I determined that the best plan of action was to explain it was all a dream, there was no bird in his bed and hey, look at that, your pals Bullseye and Mickey are the only things in there. No eagles, not even a tiny little sparrow. He seemed to buy it for a few minutes but, for the next hour, he fought, he cried, he insisted he wasn’t getting anywhere near that crib so just give up the fight, mommy lady.

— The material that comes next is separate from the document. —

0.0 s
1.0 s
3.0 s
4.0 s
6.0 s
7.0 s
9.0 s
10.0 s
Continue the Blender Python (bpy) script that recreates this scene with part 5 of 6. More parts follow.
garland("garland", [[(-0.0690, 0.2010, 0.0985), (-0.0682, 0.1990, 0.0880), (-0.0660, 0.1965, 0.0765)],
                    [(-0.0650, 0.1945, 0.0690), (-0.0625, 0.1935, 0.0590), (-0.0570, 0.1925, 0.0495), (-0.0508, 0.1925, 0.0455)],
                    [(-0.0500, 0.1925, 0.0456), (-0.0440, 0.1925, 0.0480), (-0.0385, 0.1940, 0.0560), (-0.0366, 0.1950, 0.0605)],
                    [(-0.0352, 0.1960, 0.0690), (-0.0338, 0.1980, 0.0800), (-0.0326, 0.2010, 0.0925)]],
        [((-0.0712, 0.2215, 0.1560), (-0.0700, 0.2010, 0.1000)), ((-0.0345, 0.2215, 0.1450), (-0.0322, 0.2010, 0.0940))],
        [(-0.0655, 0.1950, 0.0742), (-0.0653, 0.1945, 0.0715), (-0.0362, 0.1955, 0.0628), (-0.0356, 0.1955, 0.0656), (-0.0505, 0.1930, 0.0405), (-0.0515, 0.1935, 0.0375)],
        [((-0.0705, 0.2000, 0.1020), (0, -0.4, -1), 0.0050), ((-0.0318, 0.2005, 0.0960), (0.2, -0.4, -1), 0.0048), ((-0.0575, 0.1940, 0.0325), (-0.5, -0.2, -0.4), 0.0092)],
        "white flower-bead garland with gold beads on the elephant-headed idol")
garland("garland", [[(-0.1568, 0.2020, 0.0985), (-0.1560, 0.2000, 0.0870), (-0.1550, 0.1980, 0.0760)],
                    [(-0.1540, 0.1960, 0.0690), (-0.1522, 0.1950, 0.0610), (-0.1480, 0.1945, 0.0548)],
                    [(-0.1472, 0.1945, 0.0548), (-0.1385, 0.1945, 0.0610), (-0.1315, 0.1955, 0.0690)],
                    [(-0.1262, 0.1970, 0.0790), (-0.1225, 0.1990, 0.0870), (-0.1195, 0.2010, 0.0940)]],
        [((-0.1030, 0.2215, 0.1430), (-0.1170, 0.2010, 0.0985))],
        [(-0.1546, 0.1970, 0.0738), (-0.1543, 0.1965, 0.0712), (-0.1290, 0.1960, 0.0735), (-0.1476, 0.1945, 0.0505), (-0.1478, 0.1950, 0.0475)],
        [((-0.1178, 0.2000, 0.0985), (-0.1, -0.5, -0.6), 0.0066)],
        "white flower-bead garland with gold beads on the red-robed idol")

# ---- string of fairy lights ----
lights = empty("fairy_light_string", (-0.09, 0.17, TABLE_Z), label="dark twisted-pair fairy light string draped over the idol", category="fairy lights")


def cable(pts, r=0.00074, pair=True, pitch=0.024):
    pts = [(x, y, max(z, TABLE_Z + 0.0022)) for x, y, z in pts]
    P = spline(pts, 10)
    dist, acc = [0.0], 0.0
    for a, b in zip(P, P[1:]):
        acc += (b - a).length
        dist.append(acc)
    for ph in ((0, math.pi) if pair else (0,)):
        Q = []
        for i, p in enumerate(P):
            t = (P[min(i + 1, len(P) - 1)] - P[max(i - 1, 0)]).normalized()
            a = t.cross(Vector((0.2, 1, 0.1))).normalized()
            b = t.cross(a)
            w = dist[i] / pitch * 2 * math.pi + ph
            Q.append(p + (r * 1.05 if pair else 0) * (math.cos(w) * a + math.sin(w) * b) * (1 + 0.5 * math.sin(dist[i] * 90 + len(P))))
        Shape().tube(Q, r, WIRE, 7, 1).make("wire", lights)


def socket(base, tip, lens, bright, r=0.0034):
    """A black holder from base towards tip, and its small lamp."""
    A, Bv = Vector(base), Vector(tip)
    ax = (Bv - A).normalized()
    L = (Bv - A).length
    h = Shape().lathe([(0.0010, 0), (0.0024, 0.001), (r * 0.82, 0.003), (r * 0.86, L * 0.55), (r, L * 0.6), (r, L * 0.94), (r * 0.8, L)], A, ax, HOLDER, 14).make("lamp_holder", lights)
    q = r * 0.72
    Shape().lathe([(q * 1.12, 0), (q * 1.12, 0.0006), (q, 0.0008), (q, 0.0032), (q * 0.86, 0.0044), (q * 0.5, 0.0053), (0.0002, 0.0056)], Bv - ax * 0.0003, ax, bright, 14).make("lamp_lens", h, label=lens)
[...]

After several tries, I tagged Neil. He rocked, he reasoned, he took everything out of the bed to remove any doubt that an eagle could maybe be hiding under his pillow pet. Still, no dice. I was listening from the living room, trying to think of what we could do and trying to determine if this was true fear or clever two-year old manipulation. I decided that it was fear and was debating maybe going into his room to shoo the imaginary bird out of the real window, mentally weighing the psychological ramifications of that decision. Would shooing the eagle out make him think there actually was an eagle? Would he think another eagle could get in? I even briefly considered pretending I was stomping the bird like I would a bug, but I couldn’t bring myself to really consider birdicide as an option. It’s an eagle. An endangered animal. And, I mean, America. It was about that time that I heard Neil say, “There’s no eagle, buddy. Daddy took care of it for you. I took it out back and shot it.” Vaught’s response? “Okay. Night night, Daddy.” And he  peacefully drifted off to a birdless slumber. I, however, am considering talking to a professional about my inner conflict about ridding my home of imaginary animals.